With the arrival of OpenET several years ago, we can now better understand water cycling in the western U.S. over space and time. If we know our territory, we might even detect the footprints of human decisions and agency in the differences and changes that show up.

For a century and more, precipitation data has been collected with rain gauges and snow measuring devices. Now precipitation can also be inferred from satellite observations. Evapotranspiration is the combination of evaporation from surfaces and plant transpiration, which can also be inferred from satellite observations of surface temperature and other variables combining to make an estimate of surface energy balance. Precipitation is water arriving at earth’s surface, evapotranspiration is water leaving as vapor, which is lighter than air and tends to move upward. Water on land also represents sunlight energy: about a third of the sunlight energy reaching the earth’s surface evaporates water.

OpenET provides “scientifically rigorous satellite-based evapotranspiration (ET) data” and is easy to use, giving monthly totals of 6 ET models and precipitation. It includes a Farms tool that can provide detailed reports (including daily estimates) of ET on specific fields or parcels. It runs on Google’s Earth Engine, “a multi-petabyte catalog of satellite imagery and geospatial datasets with planetary-scale analysis capabilities.”

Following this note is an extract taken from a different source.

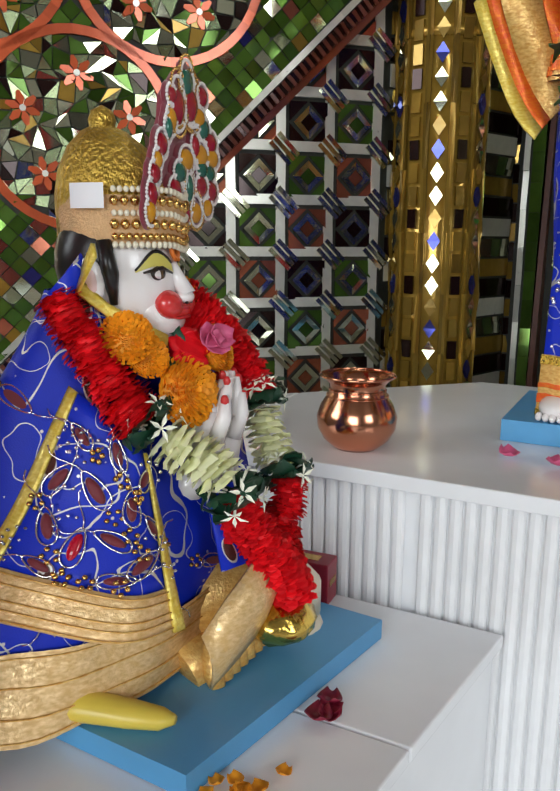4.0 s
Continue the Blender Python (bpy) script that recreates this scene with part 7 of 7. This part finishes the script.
for p, ax, s in (((-0.464, -0.231, 0.631), (0.6, -0.7, 0.4), 0.72), ((-0.455, -0.218, 0.615), (0.8, -0.4, 0.4), 0.62), ((-0.436, -0.193, 0.583), (0.93, -0.25, 0.15), 1.02), ((-0.434, -0.146, 0.613), (0.9, 0.2, 0.3), 0.78), ((-0.463, -0.142, 0.662), (0.8, 0.3, 0.4), 0.55)):
    piece("marigold", MARI, p, ax, kg, (s, s, s * 0.9), rng.uniform(0, 6))
for p in ((-0.432, -0.165, 0.624), (-0.427, -0.155, 0.624), (-0.428, -0.162, 0.618)):
    piece("pink_petal", PET["pink_rose_petal"], p, (0.8, -0.3, 0.5), kg, (1.1, 1.1, 1.1), rng.uniform(0, 6))
for p in ((-0.448, -0.175, 0.613),):
    piece("rose", ROSE, p, (0.7, -0.4, 0.4), kg, (0.5, 0.5, 0.5), 1.0)
piece("dark_leaf", DLEAF, (-0.453, -0.193, 0.621), (0.7, -0.4, 0.3), kg, (0.8, 0.8, 0.8), 2)
piece("rose", ROSE, (-0.372, -0.155, 0.368), (0, 0, 1), kg, (0.55, 0.55, 0.6), 1.0)
bm = bmesh.new()
blob(bm, (-0.362, -0.160, 0.325), (0.034, 0.034, 0.027), 0, 20)
for v_ in bm.verts:
    v_.co += Vector((math.sin(v_.co.z * 500), math.cos(v_.co.x * 460), math.sin(v_.co.y * 420))) * 0.0018
part("foil_ball", bm, gold_foil, kg, "crumpled gold foil ball")

def settled(p):
    """Where a point of the kneeling figure comes to rest: leaning forward, sunk low on its knees."""
    z = PED + (p.z - PED) * (1.0 if p.z < PED + 0.022 else 0.8) + (0.0044 if p.z >= PED + 0.022 else 0)
    z += 0.2 * max(0, p.z - 0.50)
    low = max(0, min(1, (0.50 - p.z) / 0.2))
    fore = 0.012 * low * max(0, min(1, (-0.15 - p.y) / 0.15))
    return Vector((p.x - 0.026 + 0.38 * low * max(0, -0.50 - p.x), p.y - fore - 0.018 - 0.040 * max(0, min(1.2, (p.z - 0.337) / 0.343)), z))


for ob in [kneeler] + [c for root in (robe, shawl, kg) for c in root.children_recursive]:
    if ob.matrix_basis.is_identity:
        for v_ in ob.data.vertices:
            v_.co = settled(v_.co)
    else:
        ob.location = settled(ob.matrix_basis.translation) + Vector((0.016, 0, 0))

# ---- water pot, carton and scattered flowers ----
lota = tagged(empty("water_pot", (-0.415, 0.072, TOP)), "polished copper water pot with flared rim on the altar", "pot")
bm = bmesh.new()
loft(bm, [ring((0, 0, z * 0.84), r, r, 40) for z, r in ((0.002, 0.024), (0.0, 0.026), (0.004, 0.030), (0.014, 0.040), (0.030, 0.0475), (0.048, 0.049), (0.064, 0.044), (0.078, 0.0365), (0.086, 0.0335), (0.094, 0.0335), (0.100, 0.038), (0.105, 0.0435), (0.107, 0.045), (0.1085, 0.044), (0.104, 0.0415), (0.096, 0.032), (0.080, 0.034), (0.050, 0.046), (0.02, 0.040), (0.008, 0.01))])
part("vessel", bm, copper, lota)
for z, r in ((0.086, 0.0345), (0.078, 0.0372)):
    bm = bmesh.new()
    tube(bm, [(r * math.cos(t), r * math.sin(t), z * 0.84) for t in (2 * math.pi * q / 32 for q in range(33))], 0.0012, 6)
    part("neck_ring", bm, copper, lota)
bm = bmesh.new()
tube(bm, [(0.0447 * math.cos(t), 0.0447 * math.sin(t), 0.090) for t in (2 * math.pi * q / 36 for q in range(37))], 0.0018, 8)
part("rim", bm, copper, lota)

carton = tagged(empty("incense_carton", (-0.44, -0.024, PED)), "dark red carton with gold print on the pedestal", "carton")
carton.rotation_euler = (0, 0, radians(4))
carton.scale = (0.75, 0.75, 0.75)
part("carton_body", box(bmesh.new(), -0.055, 0.050, -0.022, 0.022, 0.001, 0.068, 0.002), box_red, carton)
for x0, x1, z0, z1 in ((-0.03, 0.03, 0.045, 0.056), (-0.02, 0.036, 0.026, 0.033), (-0.034, 0.01, 0.014, 0.018)):
    boxed("print_bar", x0, x1, -0.0226, -0.0219, z0, z1, gold_metal, carton)
boxed("print_bar", 0.0499, 0.0506, -0.012, 0.014, 0.030, 0.040, gold_metal, carton)
boxed("print_bar", -0.02, 0.03, -0.010, 0.008, 0.0679, 0.0686, gold_metal, carton)


def scatter(label, cat, me, spots, group, spread=1.0):
    """Loose flowers or petals, each a thing of its own."""
    for x, y, z, s in spots:
        ob = new(cat, me)
        tilt = rng.uniform(-0.25, 0.25)
        ob.matrix_world = Matrix.Translation((x, y, z + 0.0015)) @ Matrix.Rotation(rng.uniform(0, 6.28), 4, "Z") @ Matrix.Rotation(tilt, 4, "X") @ Matrix.Diagonal((s, s, s, 1))
        tagged(ob, label, cat, group=group)


near = lambda cx, cy, z, n, rx, ry, s0, s1: [(cx + rng.gauss(0, rx), cy + rng.gauss(0, ry), z, rng.uniform(s0, s1)) for _ in range(n)]
P_ = PED
scatter("loose orange marigold petal on the white pedestal", "marigold_petal", PET["orange_marigold_petal"], near(-0.335, -0.345, P_, 22, 0.016, 0.022, 0.45, 0.75), "loose marigold petals")
scatter("dark maroon rose petal on the pedestal", "rose_petal", PET["maroon_rose_petal"], near(-0.318, -0.215, P_, 4, 0.010, 0.012, 0.9, 1.4), "maroon rose petals")
T_ = TOP
for cx in (-0.116, 0.333, 0.93):
    scatter("orange marigold bloom fallen on the altar top", "marigold_bloom", MARI, [(cx - 0.035, 0.150, T_ + 0.012, 0.78), (cx + 0.012, 0.128, T_ + 0.012, 0.85)] if cx != 0.333 else [(cx - 0.01, 0.10, T_ + 0.012, 0.8), (cx + 0.05, 0.12, T_ + 0.012, 0.7)], "fallen marigolds")
    scatter("orange marigold petal on the altar top", "marigold_petal", PET["orange_marigold_petal"], near(cx - 0.01, 0.125, T_, 12, 0.035, 0.018, 0.5, 0.8), "loose marigold petals")
    scatter("magenta rose petal lying on the altar top", "rose_petal", PET["pink_rose_petal"], near(cx - 0.02, 0.095, T_, 7, 0.05, 0.016, 0.8, 1.3), "pink rose petals")
    scatter("dark maroon rose petal on the altar top", "rose_petal", PET["maroon_rose_petal"], near(cx + 0.05, 0.135, T_, 6, 0.05, 0.018, 0.9, 1.4), "maroon rose petals")

# leaves sewn on the queen's skirt
for f, k, tw, s in ((0.22, 40, 0.4, 0.8), (0.30, 105, 1.9, 0.9), (0.38, 62, 1.2, 1.0), (0.42, 175, 0.7, 1.0), (0.46, 22, 2.1, 1.0), (0.50, 120, 1.5, 1.1), (0.52, 215, 0.9, 1.0), (0.56, 70, 0.6, 1.15), (0.58, 250, 1.8, 1.0), (0.60, 155, 2.2, 1.1), (0.62, 35, 1.4, 1.0), (0.62, 100, 2.6, 1.0), (0.63, 195, 1.2, 1.1), (0.63, 232, 0.4, 1.0), (0.45, 270, 1.0, 0.9), (0.61, 278, 1.7, 1.0)):
    ra, rb = [[Vector(p) for p in r] for r in front_fall(f, f + 0.03, m=1, lift=0.0015)]
    e1, e2 = (ra[k + 3] - ra[k]).normalized(), (rb[k] - ra[k]).normalized()
    n_ = e1.cross(e2)
    n_ = n_ if n_.y < 0 else -n_
    sewn_leaf(qd, ra[k], e1 * math.cos(tw) + e2 * math.sin(tw), e2 * math.cos(tw) - e1 * math.sin(tw), n_, s)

A few months ago, the OpenET consortium extended their estimates of evapotranspiration back to the year 2000, which made possible a viewer/explorer app (also on Earth Engine) for water balance (precipitation minus evapotranspiration) in the western U.S. over a longer time span. (OpenET now provides estimates for the eastern U.S. from January 2020 on its Data Explorer.) This app is now public at

https://managingwholes.users.earthengine.app/view/precipvset

In the screenshot above, blue represents Landsat-sized 30-meter pixels where precipitation exceeds evapotranspiration, green the reverse (often irrigated or sub-irrigated), and white where precipitation and evapotranspiration are approximately in balance, averaged over the 24-year period.

The app also allows you to chart 24 years of annual ET, precipitation, and the difference at a point, such as this one in an unirrigated field in eastern Oregon that shows the alternating pattern of wheat/fallow:

The chart below may show increased effectiveness of water cycling (less bare ground, less runoff?) on unirrigated Montana rangeland from 2021 to 2024. The rise in ET (on vegetated landscapes, most ET is from plant transpiration) may also reflect a better distribution of rainfall over time. Local knowledge is a critical ingredient here.

The app also provides several additional map layers for understanding water cycling:

  • an “anomaly” layer, showing the change or difference in water balance between water years 2022-24 and the mean of 2001-2024

  • an NDVI (normalized difference vegetation index, an indicator of photosynthesis) layer approximating the median NDVI since 2013 from Landsat 8

  • a hillshade layer indicating slope and aspect, as water runs downhill, and precipitation falling on ridges can contribute to ET further down.

The effectiveness of water cycling, especially in more arid or brittle areas, is a major factor in soil health and landscape function, a major factor in the ability of a landscape to capture and use sunlight energy in the form of water, which in turn is conditioned by the photosynthesis of plants and the porosity and aggregation of soil. The OpenET estimates provide a window over space and time for this.